We now have the following list of all numbers that are in the interval $(0, 1)\text{,}$

\begin{align*} a_1 & = 0.d_{11} d_{12} d_{13} d_{14} d_{15} d_{16} d_{17} d_{18} d_{19} \ldots,\\ a_2 & = 0.d_{21} d_{22} d_{23} d_{24} d_{25} d_{26} d_{27} d_{28} d_{29} \ldots,\\ a_3 & = 0.d_{31} d_{32} d_{33} d_{34} d_{35} d_{36} d_{37} d_{38} d_{39} \ldots,\\ a_4 & = 0.d_{41} d_{42} d_{43} d_{44} d_{45} d_{46} d_{47} d_{48} d_{49} \ldots,\\ a_5 & = 0.d_{51} d_{52} d_{53} d_{54} d_{55} d_{56} d_{57} d_{58} d_{59} \ldots,\\ & \cdots\\ a_i & = 0.d_{i1} d_{i2} d_{i3} d_{i4} d_{i5} d_{i6} d_{i7} d_{i8} d_{i9} \ldots \end{align*}

The key here is the realization that based on our assumption, every single number in the interval $(0, 1)$ is represented somewhere in this list.
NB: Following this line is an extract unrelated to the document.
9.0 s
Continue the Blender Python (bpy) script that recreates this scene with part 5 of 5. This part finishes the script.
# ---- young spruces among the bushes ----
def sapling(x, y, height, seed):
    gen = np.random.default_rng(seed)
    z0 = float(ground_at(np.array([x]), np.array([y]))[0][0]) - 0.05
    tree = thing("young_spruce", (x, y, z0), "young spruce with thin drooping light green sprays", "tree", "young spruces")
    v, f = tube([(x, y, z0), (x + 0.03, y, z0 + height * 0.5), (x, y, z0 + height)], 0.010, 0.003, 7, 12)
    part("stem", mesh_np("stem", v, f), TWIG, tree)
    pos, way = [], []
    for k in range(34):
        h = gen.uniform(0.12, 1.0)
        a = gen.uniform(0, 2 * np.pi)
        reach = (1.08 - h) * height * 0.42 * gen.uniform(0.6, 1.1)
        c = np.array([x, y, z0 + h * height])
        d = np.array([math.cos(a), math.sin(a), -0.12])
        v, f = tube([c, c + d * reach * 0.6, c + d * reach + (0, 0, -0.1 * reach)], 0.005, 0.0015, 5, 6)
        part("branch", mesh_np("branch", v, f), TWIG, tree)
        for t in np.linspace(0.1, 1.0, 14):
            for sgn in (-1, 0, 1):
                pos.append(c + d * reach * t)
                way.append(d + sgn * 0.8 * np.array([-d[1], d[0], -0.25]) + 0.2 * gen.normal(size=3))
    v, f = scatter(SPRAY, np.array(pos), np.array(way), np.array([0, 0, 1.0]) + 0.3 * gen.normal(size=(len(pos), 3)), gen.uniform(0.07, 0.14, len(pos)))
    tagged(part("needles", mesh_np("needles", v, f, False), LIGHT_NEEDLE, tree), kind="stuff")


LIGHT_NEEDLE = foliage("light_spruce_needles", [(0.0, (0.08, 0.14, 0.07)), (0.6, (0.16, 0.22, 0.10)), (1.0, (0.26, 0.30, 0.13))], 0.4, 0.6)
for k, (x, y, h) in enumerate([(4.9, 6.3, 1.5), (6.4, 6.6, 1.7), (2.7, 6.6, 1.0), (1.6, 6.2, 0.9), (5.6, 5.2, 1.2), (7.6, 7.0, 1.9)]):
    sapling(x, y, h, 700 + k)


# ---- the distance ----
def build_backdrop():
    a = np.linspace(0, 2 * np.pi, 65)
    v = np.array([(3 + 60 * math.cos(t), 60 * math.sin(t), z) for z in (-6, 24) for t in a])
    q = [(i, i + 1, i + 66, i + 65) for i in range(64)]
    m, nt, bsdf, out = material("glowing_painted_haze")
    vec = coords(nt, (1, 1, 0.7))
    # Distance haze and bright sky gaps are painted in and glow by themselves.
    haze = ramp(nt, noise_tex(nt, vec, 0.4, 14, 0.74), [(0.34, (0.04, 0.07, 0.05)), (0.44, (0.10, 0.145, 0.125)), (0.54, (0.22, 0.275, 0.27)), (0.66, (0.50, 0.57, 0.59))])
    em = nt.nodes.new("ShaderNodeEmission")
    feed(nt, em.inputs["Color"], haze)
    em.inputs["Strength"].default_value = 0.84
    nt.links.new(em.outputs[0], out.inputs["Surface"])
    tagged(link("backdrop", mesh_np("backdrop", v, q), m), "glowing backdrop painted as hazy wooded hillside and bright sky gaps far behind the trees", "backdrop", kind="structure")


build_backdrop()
This is where we will obtain our contradiction.

Consider the number

\begin{equation*} d = 0.d_{1} d_{2} d_{3} d_{4} d_{5} d_{6} d_{7} d_{8} d_{9} \ldots, \end{equation*}

where $d_j$ is the $j$th digit beyond the decimal and is determined based on the following criteria:

If $d_{jj} \neq 5\text{,}$ then $d_j = 5\text{;}$ otherwise, $d_j = 2\text{.}$
Notice that this means that by definition of the number $d\text{,}$ $d_1 \neq d_{11}$ and so the number $d$ is not the number $a_1\text{.}$ Similarly $d \neq a_2$ because $d_2 \neq d_{22}\text{.}$ Continuing this line of thought, $d$ is not the same as any number in this list because $d_j \neq d_{jj}$ for any natural number $j\text{.}$ Thus  is a number between $0$ and $1$ that is not in our list. This contradicts our assumption that there exists a one-to-one correspondence between the set of numbers greater than $0$ and less than $1$ and the set of natural numbers. Therefore the set of numbers in the interval $(0, 1)$ is not countably infinite

We say then that the set of numbers in the interval $(0, 1)$ is uncountable and thus, so is the set of real numbers.

### Exercises4.3.1Exercises

###### 1.

Show that the set of even numbers is countably infinite.